A nossa relação com a cidade é outra quando estamos a trabalho ou a lazer, mas podemos mudar um pouco dessa relação com algumas atitudes bem simples. A rotina de ir até o trabalho não precisa ser estressante, e sair de casa um pouco mais cedo pode fazer toda diferença para não chegarmos ofegantes e já iniciarmos a jornada “de cabeça quente”. Fazer percursos diferentes em um ou outro dia da semana também pode nos ajudar, pois além de um ótimo exercício para a mente, nos fará descobrir lugares da cidade que ainda não conhecíamos, e de repente, uma nova praça, um ponto comercial de nosso interesse, ou mesmo reencontrar uma pessoa que não víamos há muito tempo pois passávamos sempre pelos mesmos caminhos.

Nosso desejo com essa reflexão sobre os espaços que frequentamos de férias ou no nosso dia a dia é levar você a aproveitar melhor tanto sua cidade quanto sua moradia de maneira mais agradável.
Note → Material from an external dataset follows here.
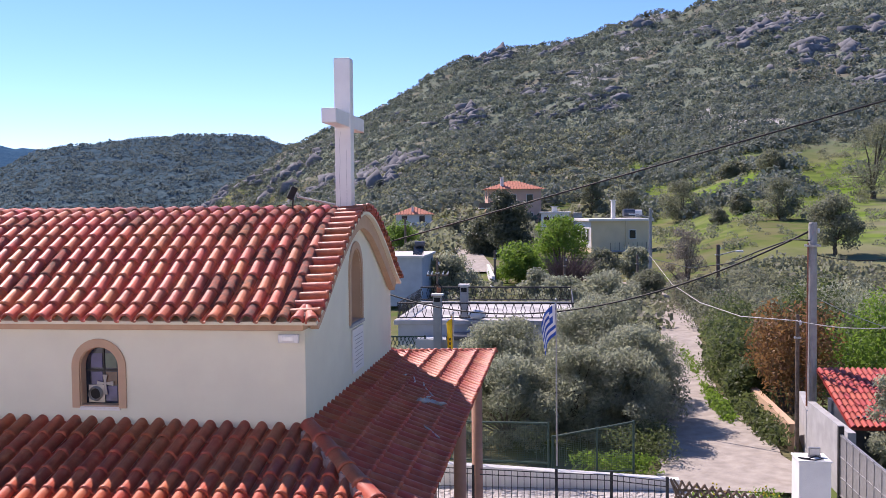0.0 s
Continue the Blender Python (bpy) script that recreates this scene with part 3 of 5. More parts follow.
lay(aisle_roof, nme, nv_, nf_, poses_a, M["tile_new_rest"], 300, lambda p: p.x > cut_a, (HIP_BACK, WEST_HIP))
poses_w = []
WV = Vector((2.22, 0, WTOP - WLOW)).normalized()
WN = Vector((0, -1, 0)).cross(WV)
for j in range(26):
    y = 3.5 - j * PITCH
    for i in range(6):
        o = Vector((LX0 + 0.02, y, WLOW)) + WV * (-0.05 + i * 0.352) + WN * 0.012
        poses_w.append(jitter(frame_of(Vector((0, -1, 0)), WV, WN, o)))
lay(aisle_roof, nme, nv_, nf_, poses_w, M["tile_new_rest"], 0, lambda p: False, (WEST_BACK,))
hip_line((LX0, -2.04, WLOW + 0.02), (-9.08, -0.06, WTOP + 0.02), 7, aisle_roof, M["tile_new"])
hip_line((LX1 + 0.03, -2.05, LOWZ + 0.01), (0.06, -0.06, TOPZ + 0.03), 7, aisle_roof, M["tile_new"], r0=0.112, r1=0.098, lift=0.02)

# porch roof
PY1 = 9.25
porch_v = [(0.0, 0.0, TOPZ), (0.0, 5.5, TOPZ), (LX1, PY1, LOWZ), (LX1, -2.0, LOWZ)]
porch_v += [(x, y, z - 0.05) for x, y, z in porch_v]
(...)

Acreditamos que realmente que podemos gostar de vivenciar os espaços públicos de uma cidade qualquer e até zelar por eles, assim como zelamos pela nossa casa. Qualquer cidade do mundo pode ser incrível se mudarmos nosso olhar e nossa experiência nela, como se sua cidade passasse a ser uma Nova Tamandaré, que você experimenta e desfruta um pouco todo dia. Nossa habitação pode ser encantadora se nos dermos a oportunidade de revê-la ou mudar nossa forma de se relacionar com ela, aí ela deixa de ser uma casa e passa a ser um lar.